Menurut Psikolog Anak dan Remaja dari Lembaga Psikologi Terapan Universitas Indonesia (UI) Vera Itabiliana Hadiwidjojo, mempelajari lebih dari satu bahasa berguna untuk perkembangan otak anak.

“Belajar bahasa lain membuat area otak yang terlibat dalam fungsi bahasa menjadi lebih berkembang, jringan sel otak menjadi lebih kuat dan adaptif terhadap hal-hal baru,” kata Vera, dikutip Antara.

Vera menambahkan, hal ini juga berdampak pada kemampuan-kemampuan lain seperti kemampuan belakar, komunikasi, dan sosialisasi. Mempelajari lebih dari satu bahasa juga mampu menajamkan fungsi kognitif serta mengembangkan kreativitas.

Trigatra Bangun Bahasa

Di tengah tuntutan penggunaan bahasa asing untuk bisa bersaing secara global, bahasa daerah Indonesia berada di ujung tanduk. Bahasa daerah di Indonesia saat ini tengah berjuang keras untuk tidak makin tergerus oleh semakin maraknya penutur bahasa asing.

Seperti yang pernah diungkapkan Kepala Pusat Pengembangan dan Perlindungan Bahasa dan Sastra Imam Budi Utomo, sikap negatif penutur bahasa daerah menjadi salah satu faktor bahasa daerah terancam punah. Bahasa daerah dianggap tidak keren, tidak bernilai ekonomi, serta identik dengan kesan ‘orang desa’.

“Sikap negatif inilah yang menyebabkan bahasa daerah di Indonesia terancam punah,” kata Imam kepada VOI.

Berdasarkan data situasi kebahasaan Kementerian Pendidikan, Kebudayaan, Riset, dan Teknologi (Kemenbudristek), Indonesia memiliki 718 bahasa daerah atau dialek yang tersebar di 2.560 daerah pengamatan.

Sebagai upaya memperlambah kepunahan bahasa daerah di Indonesia, Kemenbudristek melalui Badan Pengembangan Pendidikan Pembinaan Bahasa menggalakkan program revitalisasi bahasa daerah.

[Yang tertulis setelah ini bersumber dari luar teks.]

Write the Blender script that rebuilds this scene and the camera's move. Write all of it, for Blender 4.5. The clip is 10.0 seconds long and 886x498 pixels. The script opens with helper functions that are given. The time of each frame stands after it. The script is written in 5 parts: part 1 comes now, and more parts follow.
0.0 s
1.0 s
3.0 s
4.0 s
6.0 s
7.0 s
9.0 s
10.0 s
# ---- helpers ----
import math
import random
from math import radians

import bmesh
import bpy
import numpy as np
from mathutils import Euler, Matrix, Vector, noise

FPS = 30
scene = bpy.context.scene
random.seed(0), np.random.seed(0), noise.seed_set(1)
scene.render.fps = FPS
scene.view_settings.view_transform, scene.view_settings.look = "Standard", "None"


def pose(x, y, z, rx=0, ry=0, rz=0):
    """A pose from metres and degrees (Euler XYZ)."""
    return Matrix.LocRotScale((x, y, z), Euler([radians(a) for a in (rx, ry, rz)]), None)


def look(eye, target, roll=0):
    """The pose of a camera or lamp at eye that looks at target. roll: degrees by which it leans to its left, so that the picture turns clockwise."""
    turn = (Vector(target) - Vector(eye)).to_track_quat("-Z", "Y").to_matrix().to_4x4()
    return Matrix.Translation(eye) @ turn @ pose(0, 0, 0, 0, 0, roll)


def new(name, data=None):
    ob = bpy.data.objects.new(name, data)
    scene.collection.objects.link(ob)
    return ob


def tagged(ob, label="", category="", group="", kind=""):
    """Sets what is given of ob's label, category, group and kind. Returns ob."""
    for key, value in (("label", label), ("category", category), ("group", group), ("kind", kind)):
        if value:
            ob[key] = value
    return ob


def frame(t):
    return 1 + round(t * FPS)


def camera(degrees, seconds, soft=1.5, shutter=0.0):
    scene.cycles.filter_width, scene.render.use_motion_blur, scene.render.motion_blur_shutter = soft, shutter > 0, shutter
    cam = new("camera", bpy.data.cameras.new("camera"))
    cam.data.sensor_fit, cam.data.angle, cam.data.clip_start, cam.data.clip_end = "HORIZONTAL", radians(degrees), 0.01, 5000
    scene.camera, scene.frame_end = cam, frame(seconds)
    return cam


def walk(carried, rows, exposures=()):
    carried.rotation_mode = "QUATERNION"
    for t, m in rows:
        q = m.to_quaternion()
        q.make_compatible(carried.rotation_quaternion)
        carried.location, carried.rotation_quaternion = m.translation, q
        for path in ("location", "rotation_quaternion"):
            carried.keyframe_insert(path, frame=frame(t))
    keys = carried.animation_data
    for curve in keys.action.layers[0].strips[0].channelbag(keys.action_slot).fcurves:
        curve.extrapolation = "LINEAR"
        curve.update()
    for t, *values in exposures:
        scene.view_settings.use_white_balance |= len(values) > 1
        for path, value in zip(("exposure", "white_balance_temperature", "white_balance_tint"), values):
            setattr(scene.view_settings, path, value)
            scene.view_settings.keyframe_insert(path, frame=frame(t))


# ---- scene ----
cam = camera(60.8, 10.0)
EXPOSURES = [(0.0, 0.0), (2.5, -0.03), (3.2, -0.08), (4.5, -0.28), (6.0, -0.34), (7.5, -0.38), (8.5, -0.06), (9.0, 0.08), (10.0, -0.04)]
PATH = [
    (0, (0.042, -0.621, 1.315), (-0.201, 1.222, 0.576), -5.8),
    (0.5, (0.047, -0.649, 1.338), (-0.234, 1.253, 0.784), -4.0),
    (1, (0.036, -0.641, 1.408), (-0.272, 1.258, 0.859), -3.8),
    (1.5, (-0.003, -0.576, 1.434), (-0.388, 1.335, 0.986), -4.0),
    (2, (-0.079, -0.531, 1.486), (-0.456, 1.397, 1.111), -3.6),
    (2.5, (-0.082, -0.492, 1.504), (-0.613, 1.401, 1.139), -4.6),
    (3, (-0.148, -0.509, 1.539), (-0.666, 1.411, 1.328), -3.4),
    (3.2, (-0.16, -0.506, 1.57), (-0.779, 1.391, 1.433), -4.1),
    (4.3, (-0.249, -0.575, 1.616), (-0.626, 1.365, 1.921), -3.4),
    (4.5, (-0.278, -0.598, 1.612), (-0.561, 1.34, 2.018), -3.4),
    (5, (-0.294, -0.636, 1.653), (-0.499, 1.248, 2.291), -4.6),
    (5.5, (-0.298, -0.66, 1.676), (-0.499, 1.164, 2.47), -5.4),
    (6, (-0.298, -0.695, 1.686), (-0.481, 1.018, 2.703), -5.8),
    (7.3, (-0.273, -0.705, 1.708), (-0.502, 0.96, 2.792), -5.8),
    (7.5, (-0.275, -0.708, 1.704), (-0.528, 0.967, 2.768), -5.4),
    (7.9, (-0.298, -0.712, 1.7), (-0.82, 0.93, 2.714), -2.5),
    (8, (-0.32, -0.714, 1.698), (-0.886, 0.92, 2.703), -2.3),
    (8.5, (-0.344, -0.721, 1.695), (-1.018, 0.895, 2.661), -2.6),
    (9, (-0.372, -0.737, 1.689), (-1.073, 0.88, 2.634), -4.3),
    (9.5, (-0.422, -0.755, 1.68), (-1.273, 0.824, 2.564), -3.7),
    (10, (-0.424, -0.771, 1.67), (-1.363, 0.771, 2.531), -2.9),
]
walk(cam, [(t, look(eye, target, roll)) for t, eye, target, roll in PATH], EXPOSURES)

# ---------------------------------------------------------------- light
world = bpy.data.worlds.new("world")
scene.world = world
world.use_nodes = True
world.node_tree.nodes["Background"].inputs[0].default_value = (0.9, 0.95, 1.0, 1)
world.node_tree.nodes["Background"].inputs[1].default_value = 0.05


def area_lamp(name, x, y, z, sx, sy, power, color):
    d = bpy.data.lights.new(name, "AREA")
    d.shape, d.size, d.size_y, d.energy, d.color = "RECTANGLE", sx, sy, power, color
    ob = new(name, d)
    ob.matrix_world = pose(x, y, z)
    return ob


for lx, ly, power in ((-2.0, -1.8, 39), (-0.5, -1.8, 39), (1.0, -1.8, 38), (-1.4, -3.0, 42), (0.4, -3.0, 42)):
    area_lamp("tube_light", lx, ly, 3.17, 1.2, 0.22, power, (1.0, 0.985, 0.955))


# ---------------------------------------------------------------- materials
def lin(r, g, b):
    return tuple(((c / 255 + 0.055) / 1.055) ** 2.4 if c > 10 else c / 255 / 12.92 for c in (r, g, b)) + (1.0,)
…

Trigatra Bangun Bahasa. (Istimewa)

Program revitalisasi bahasa daerah ini menyasar generasi muda, anak usia setingkat SD, SMP, dan SMA, serta komunitas pencinta bahasa.

Tapi seperti yang telah disinggung sebelumnya, Bahasa Inggris memainkan peran penting di era 4.0, karena bahasa ini adalah bahasa internasional yang digunakan dalam komunikasi global di berbagai bidang, termasuk teknologi dan bisnis.

Kita kemudian dihadapkan pada dilema. Di satu sisi, kita butuh mempelajari bahasa asing supaya tidak tertinggal di kancah internasional. Tapi di sisi lain, bahasa daerah juga wajib dilestarikan supaya terhindar dari ancaman kepunahan.

Imam menegaskan, dalam rangka globalisasi dan menjadi bagian dari masyarakat dunia, orang Indonesia diharapkan mampu menguasai bahasa asing, apakah itu Bahasa Inggris, Bahasa Arab, atau bahasa asing lainnya. Namun penguasaan bahasa asing tentu saja tidak serta merta menggeser kemampuan berbahasa daerah, apalagi bahasa Indonesia.

“Badan Bahasa mengusung Trigatra Bangun Bahasa, yakni utamakan bahasa Indonesia, lestarikan bahasa daerah, dan kuasai bahasa asing,” ucap Imam lagi.

“Trigatra tersebut diturunkan dari semangat butir ketiga Sumpah Pemuda, yakni ‘menjunjung bahasa persatuan, bahasa Indonesia’. Makna menjunjung berarti menempatkan bahasa Indonesia pada posisi tertinggi. Dengan demikian, bahasa daerah dan bahasa asing boleh digunakan, tetapi berada di bawah posisi bahasa Indonesia.”

Dengan Trigatra Bangun Bahasa, masyarakat Indonesia, khususnya kaum muda, dapat menggunakan bahasa asing dan bahasa daerah seiring sejalan. Dengan demikian, generasi muda tetap memberikan kontribusi besar dalam pelestarian bahasa daerah dan budaya bangsa, namun tetap tidak tertinggal di tengah arus globalisasi.